Clinical concentrations of doxorubicin inhibit activity of myocardial membrane-associated, calcium-independent phospholipase A(2).

Use of the anticancer antibiotic doxorubicin continues to be limited by its cumulative dose-related cardiotoxicity. Our study reports inhibition of myocardial intracellular calcium-independent phospholipase A(2) (iPLA(2)) activity by clinically relevant concentrations of the drug. The effect was first shown in vitro using suspensions of freshly isolated rat and rabbit cardiomyocytes. Addition of 0.1-10 microM doxorubicin to these cells led to a concentration- and time-dependent inhibition of total iPLA(2), as measured using (16:0, [(3)H]18:1) plasmenylcholine and phosphatidylcholine substrates in the presence or absence of calcium. Subcellular fractionation into cytosolic and membrane fraction revealed that the drug selectively inhibits membrane-associated iPLA(2) activity, without altering activity of the cytosolic enzyme.
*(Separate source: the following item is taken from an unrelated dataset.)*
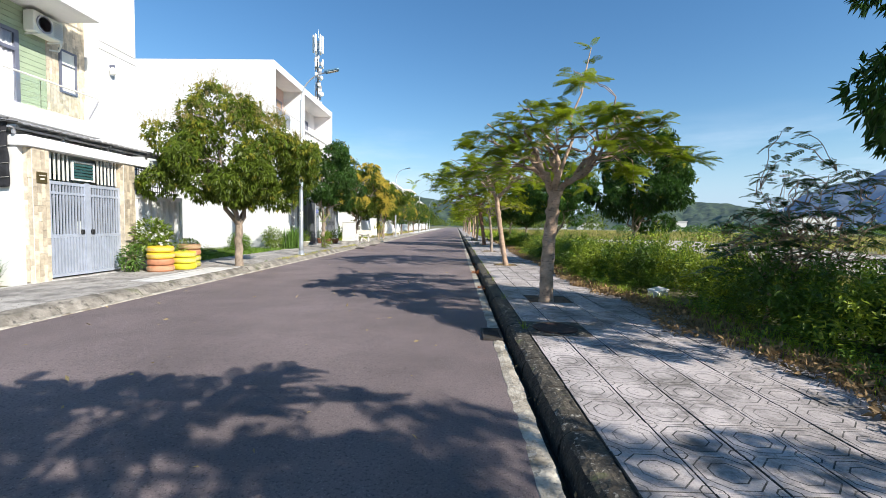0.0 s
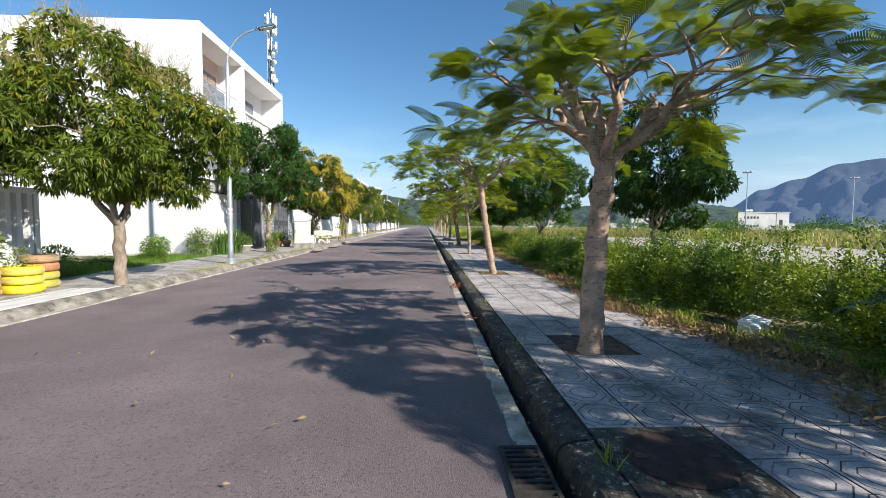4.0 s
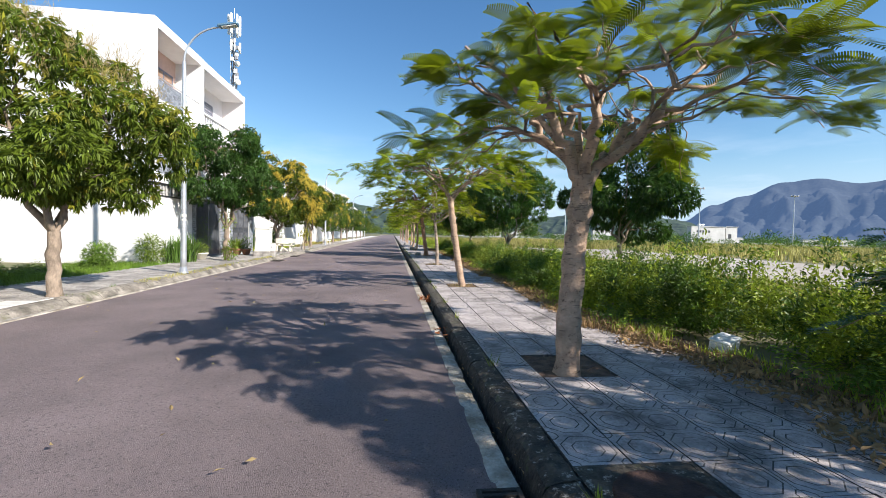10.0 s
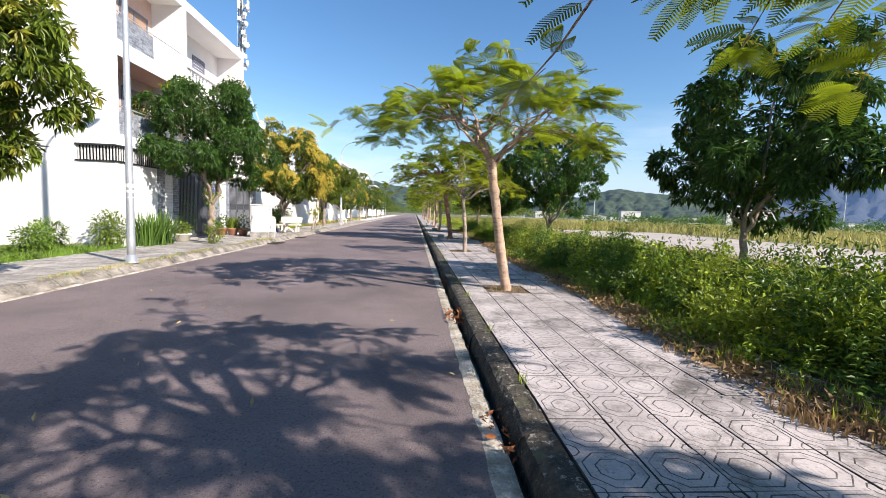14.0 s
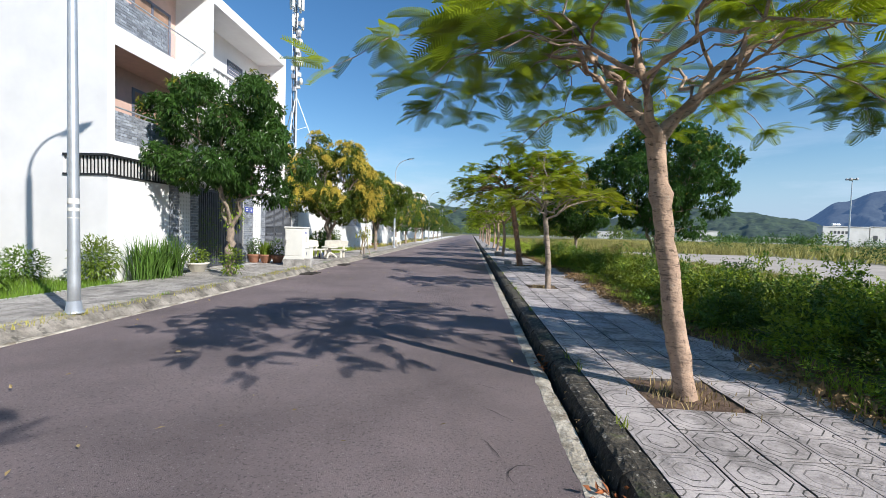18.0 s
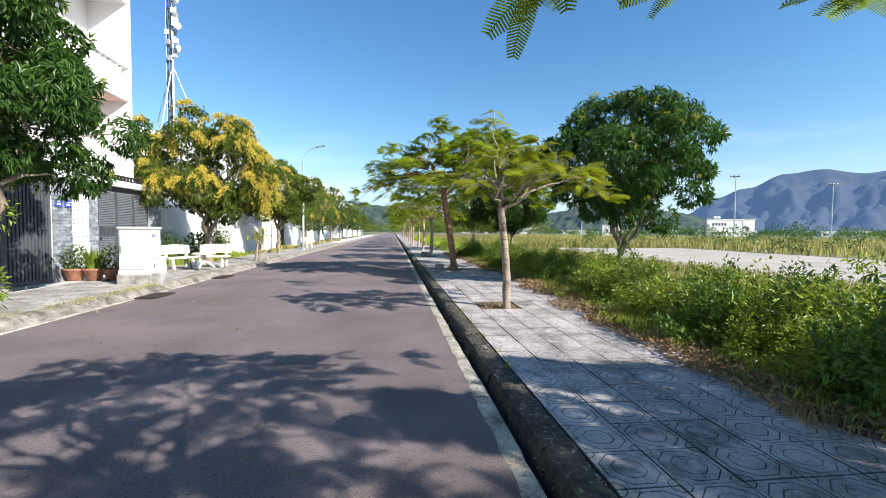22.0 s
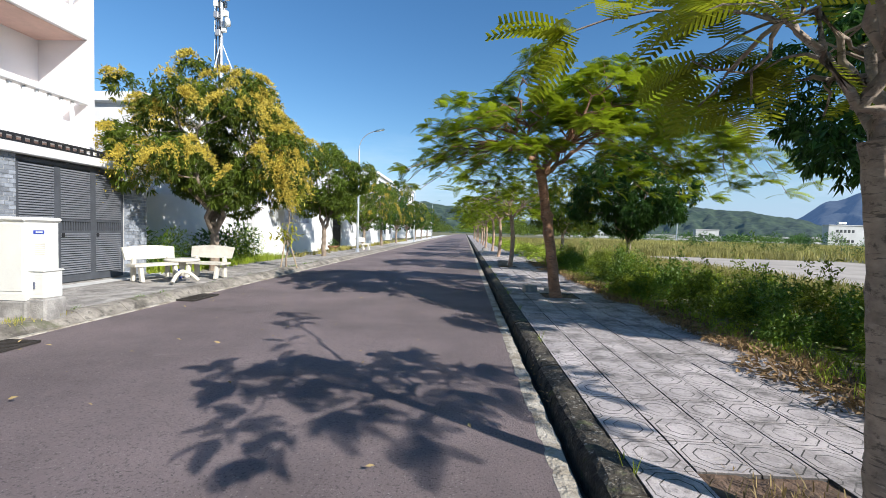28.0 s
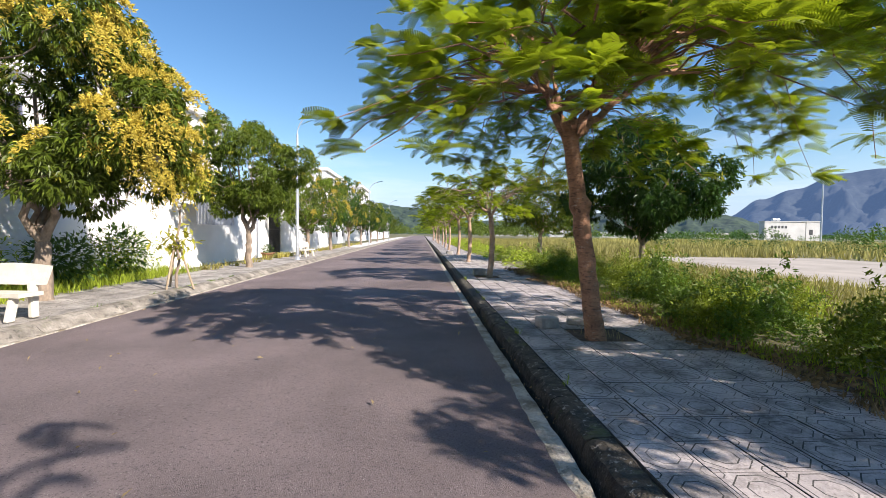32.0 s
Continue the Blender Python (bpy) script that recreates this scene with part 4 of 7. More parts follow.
gt = tagged(new("yard_gate"), "closed blue-grey steel double gate with upright bars", "gate")
for ya, yb in ((9.78, 10.9), (10.92, 12.04)):
    leaf = hpart(gt, "gate_leaf", M_GATE, (-10.58, -10.53, ya, ya + 0.07, 0.24, 2.62), (-10.58, -10.53, yb - 0.07, yb, 0.24, 2.62), (-10.58, -10.53, ya + 0.07, yb - 0.07, 0.24, 0.32), (-10.58, -10.53, ya + 0.07, yb - 0.07, 2.54, 2.62), (-10.58, -10.53, ya + 0.07, yb - 0.07, 2.30, 2.36), (-10.58, -10.53, ya + 0.07, yb - 0.07, 1.22, 1.30), (-10.565, -10.555, ya + 0.07, yb - 0.07, 0.32, 1.22))
    bars(leaf, "bar", M_GATE, ya + 0.08, yb - 0.08, 1.30, 2.54, -10.555, 11, 0.035)
    bars(leaf, "rib", M_GATE, ya + 0.08, yb - 0.08, 0.32, 1.22, -10.535, 11, 0.05, 0.03)
    yl = yb - 0.2 if ya < 10 else ya + 0.1
    hpart(leaf, "lock", M_BLACK, (-10.53, -10.49, yl, yl + 0.1, 1.3, 1.42), bevel=0.008)
hpart(gt, "centre_post", M_GATE, (-10.53, -10.50, 10.84, 10.98, 0.24, 2.64))
gr = tagged(new("gate_grille"), "white bar grille with a louvred vent above the gate", "grille")
bars(gr, "bar", M_CREAM, 9.78, 10.5, 2.66, 3.33, -10.6, 6, 0.035)
bars(gr, "bar", M_CREAM, 11.3, 12.04, 2.66, 3.33, -10.6, 6, 0.035)
hpart(gr, "vent_frame", M_CREAM, (-10.62, -10.58, 10.55, 10.6, 2.7, 3.2), (-10.62, -10.58, 11.2, 11.25, 2.7, 3.2), (-10.62, -10.58, 10.6, 11.2, 3.16, 3.2), (-10.62, -10.58, 10.6, 11.2, 2.7, 2.74))
for k in range(5):
    hpart(gr, "vent_slat", M_TEAL, (-10.63, -10.585, 10.6, 11.2, 2.76 + k * 0.08, 2.815 + k * 0.08))
fn = tagged(new("yard_fence"), "white fence with upright slats under a black scroll grille", "fence")
hpart(fn, "base_wall", M_WHITE, (-10.66, -10.46, 12.5, 14.72, 0.15, 0.55))
hpart(fn, "rail", M_WHITE, (-10.66, -10.46, 12.5, 14.72, 2.36, 2.5), bevel=0.008)
for i in range(8):
    yy = 12.56 + i * 0.28
    hpart(fn, "slat", M_WHITE, (-10.64, -10.48, yy, yy + 0.13, 0.55, 2.36))
hpart(fn, "backing", M_PALEGR, (-10.9, -10.86, 12.5, 14.72, 0.2, 2.36))
bars(fn, "grille_bar", M_BLACK, 12.5, 14.72, 2.52, 3.33, -10.56, 22, 0.018, 0.018)
for k in range(5):
    hpart(fn, "grille_rail", M_BLACK, (-10.57, -10.55, 12.5, 14.72, 2.6 + k * 0.16, 2.625 + k * 0.16))
aw = tagged(new("awning"), "corrugated grey metal awning over the yard", "awning")
V, F = [], []
nb = 90
for i in range(nb + 1):
    yy = 9.0 + 5.8 * i / nb
    w = 0.018 * math.sin(i * math.pi / 1.5)
    V += [(-12.7, yy, 4.1 + w), (-10.35, yy, 3.83 + w), (-12.7, yy, 4.07 + w), (-10.35, yy, 3.80 + w)]
for i in range(nb):
    a = i * 4
    F += [(a, a + 1, a + 5, a + 4), (a + 2, a + 6, a + 7, a + 3), (a + 1, a + 3, a + 7, a + 5)]
arr_mesh("corrugated_sheet", V, F, M_GREYM, aw)
for yy in (9.1, 10.3, 11.7, 13.2, 14.6):
    hpart(aw, "rafter", M_GREYM, (-12.6, -10.5, yy, yy + 0.05, 3.72, 3.79))
    hpart(aw, "post", M_GREYM, (-10.62, -10.57, yy, yy + 0.05, 3.58 if yy > 9 else 3.4, 3.75))
hpart(aw, "purlin", M_GREYM, (-10.62, -10.56, 9.0, 14.8, 3.70, 3.74), (-11.6, -11.54, 9.0, 14.8, 3.76, 3.80))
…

Doxorubicin treatment of cells prelabeled with [H(3)]arachidonic acid led to a depression of baseline arachidonic acid release levels, corroborating iPLA(2) inhibition. Reducing agents blocked PLA(2) inhibition in cardiomyocyte suspensions, suggesting that the doxorubicin effect is mediated by oxidation of susceptible cysteines. In vivo experiments, in which adults rats were i.v. injected with a bolus dose of 4 mg/kg doxorubicin, confirmed in vitro findings, revealing a 2-fold decrease in membrane-associated Ca(2+)-independent iPLA(2) activity in the heart tissue of treated animals. The observed phenomenon has important implications for myocyte signaling cascades and membrane remodeling.